■ Problem requirements
State how many lines of the entries hold the string "More". Reply with the number alone.

■ Entries with animation source code
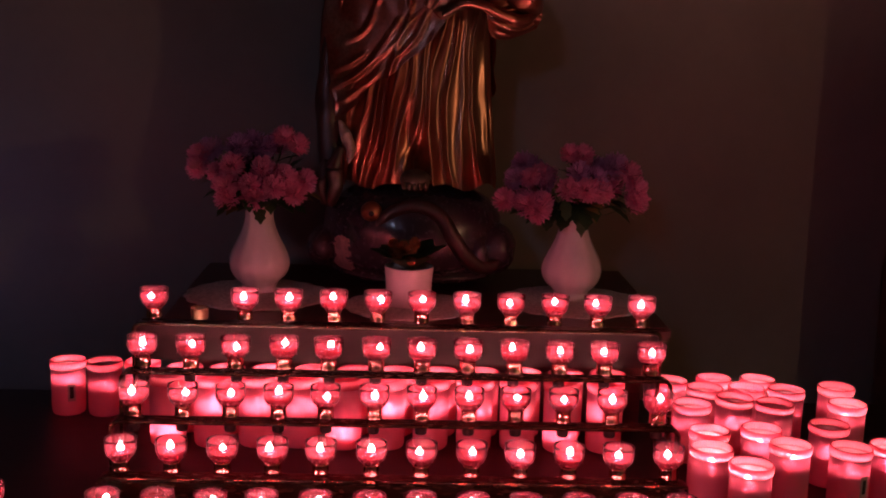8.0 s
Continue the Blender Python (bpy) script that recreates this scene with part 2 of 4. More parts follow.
structure("wall_north", plaster_wall(), "hand-plastered warm beige chapel wall behind the statue", "wall")
structure("wall_east", box("wall_east", ROOM_X, ROOM_X + 0.3, ROOM_BACK, WALL_Y, 0, ROOM_TOP, M_ROOM, 0), "limewashed side wall of the chapel", "wall")
structure("floor", box("floor", ROOM_WEST, ROOM_X, ROOM_BACK, WALL_Y, -0.2, 0, M_FLOOR, 0), "dark stone chapel floor", "floor")
structure("ceiling", box("ceiling", ROOM_WEST, ROOM_X, ROOM_BACK, WALL_Y, ROOM_TOP, ROOM_TOP + 0.2, M_ROOM, 0), "limewashed chapel ceiling", "ceiling")


def pierced_wall(name, at, out, lo, hi, w0, w1, z0, z1, along_x):
    """A wall with one rectangular opening that goes through it."""
    V, F = [], []
    for a, b, c, d in ((lo, w0, 0, ROOM_TOP), (w1, hi, 0, ROOM_TOP), (w0, w1, 0, z0), (w0, w1, z1, ROOM_TOP)):
        n = len(V)
        for q in (at, out):
            V += [(e, q, f) if along_x else (q, e, f) for e, f in ((a, c), (b, c), (b, d), (a, d))]
        F += [tuple(n + i for i in f) for f in ((0, 1, 2, 3), (7, 6, 5, 4), (0, 4, 5, 1), (1, 5, 6, 2), (2, 6, 7, 3), (3, 7, 4, 0))]
    return mesh_of(name, V, F, M_ROOM, smooth=False)


structure("wall_south", pierced_wall("wall_south", ROOM_BACK, ROOM_BACK - 0.35, ROOM_WEST, ROOM_X, -2.2, -1.35, 2.4, 4.1, True),
          "limewashed rear wall with a high window opening", "wall")
# unseen low opening, added only to go with the blue side fill
structure("wall_west", pierced_wall("wall_west", ROOM_WEST, ROOM_WEST - 0.35, ROOM_BACK, WALL_Y, -0.95, -0.25, 0.35, 1.25, False),
          "limewashed side wall with a low opening added behind the fill", "wall")


def acanthus(L, W):
    V, F = [], []
    for j in range(10):
        t = j / 9
        w = W * (math.sin(math.pi * (0.12 + 0.84 * t)) ** 0.7) * (1 + 0.22 * math.sin(t * 22))
        curl = -0.35 * L * max(0, t - 0.55) ** 1.5 * 3
        V += [(-w, L * t, curl - 0.1 * w), (-0.5 * w, L * t, curl + 0.12 * w), (0, L * t, curl + 0.02), (0.5 * w, L * t, curl + 0.12 * w), (w, L * t, curl - 0.1 * w)]
    n = len(V)
    V += [(x, y, z - 0.012) for x, y, z in V]
    for j in range(9):
        for i in range(4):
            p = j * 5 + i
            F += [(p, p + 1, p + 6, p + 5), (n + p + 5, n + p + 6, n + p + 1, n + p)]
        for i in (0, 4):
            p = j * 5 + i
            F.append((p, p + 5, n + p + 5, n + p) if i == 0 else (p + 5, p, n + p, n + p + 5))
    return mesh_of("leaf", V, F, M_GILT)


ACANTHUS = [acanthus(0.085, 0.034), acanthus(0.095, 0.042)]


def column(x):
    """A half column against the wall, with a tapered shaft and a carved gilt capital."""
    col = thing("column", "reddish marble half column with a carved gilt capital", "column", "columns beside the statue", at=(x, WALL_Y - 0.12, 0))
    shaft = [(0.0, 0.0), (0.16, 0.0), (0.16, 0.12), (0.13, 0.15), (0.142, 0.2), (0.114, 0.24)]
    shaft += [(0.114 + 0.003 * math.sin(math.pi * k / 16) - 0.004 * (k / 16) ** 2, 0.24 + 2.2 * k / 16) for k in range(17)]
    shaft += [(0.128, 2.45), (0.128, 2.47), (0.112, 2.49), (0.0, 2.49)]
    part("shaft", lathe("shaft", shaft, M_MARBLE, 40), col)
    cap = [(0.0, 2.49), (0.135, 2.49), (0.15, 2.52), (0.17, 2.58), (0.2, 2.61), (0.24, 2.66), (0.235, 2.69), (0.26, 2.71), (0.22, 2.73), (0.19, 2.76), (0.23, 2.9), (0.27, 3.1), (0.0, 3.1)]
    bell = part("capital", lathe("capital", cap, M_GILT, 48, 0.03, 8), col, "carved gilt capital with leaves")
    for k in range(10):
        for h, r, size in ((2.5, 0.15, 0.15), (2.6, 0.19, 0.17)):
            a = 2 * math.pi * (k + (0.5 if r > 0.16 else 0)) / 10
            part("leaf", ACANTHUS[size > 0.16], bell, "", Matrix.Translation((r * math.cos(a), r * math.sin(a), h)) @ Matrix.Rotation(a - math.pi / 2, 4, "Z") @ Matrix.Rotation(radians(68), 4, "X"))
    part("entablature_block", box("entablature_block", -0.3, 0.3, -0.3, 0.11, 3.102, 3.5, M_MARBLE, 0.01), col)
    return col


column(1.335)
column(-1.41)


# nail holes in the plaster
def nail_hole(x, z):
    me = lathe("nail_hole", [(0.0, 0.0), (0.0045, 0.0), (0.0035, 0.0016), (0.0, 0.002)], M_NAIL, 10)
    ob = tagged(new("nail_hole", me), "small dark nail hole in the plaster wall", "hole", "nail holes in the wall", "structure")
    ob.matrix_world = pose(x, WALL_Y - 0.0035, z, 90)


nail_hole(0.75, 1.852)
nail_hole(0.808, 1.854)

# ---- low table, plinth ----
TABLE_Z, PLINTH_Z = 0.66, 0.89
low_table = thing("low_table", "black lacquered low table carrying the candles", "table")
part("tabletop", box("tabletop", -1.25, 1.45, -0.6, 0.30, TABLE_Z - 0.04, TABLE_Z, M_TABLE, 0.006), low_table)
for lx in (-1.18, 1.38):
    for ly in (-0.53, 0.23):
        part("leg", box("leg", lx - 0.035, lx + 0.035, ly - 0.035, ly + 0.035, 0, TABLE_Z - 0.041, M_TABLE, 0.005), low_table)
part("apron", box("apron", -1.14, 1.34, -0.55, -0.52, TABLE_Z - 0.16, TABLE_Z - 0.042, M_TABLE, 0.004), low_table)

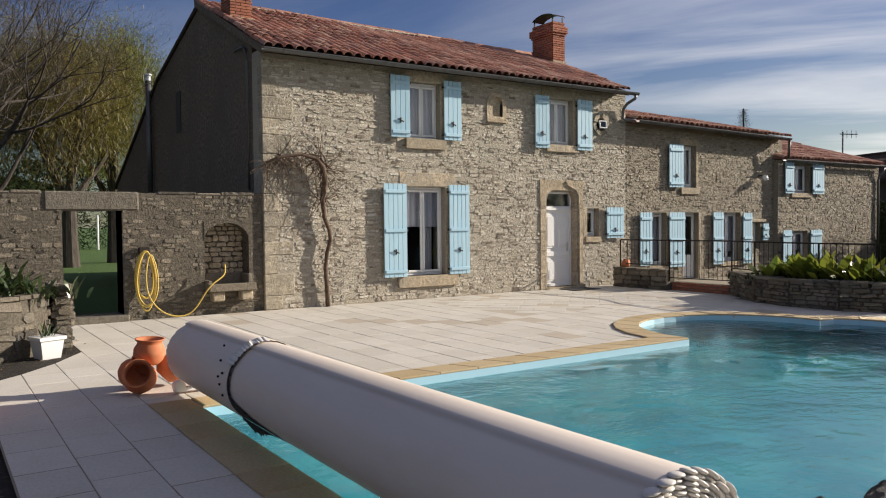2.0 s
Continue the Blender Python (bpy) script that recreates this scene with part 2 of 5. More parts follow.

■ Finished exercise
2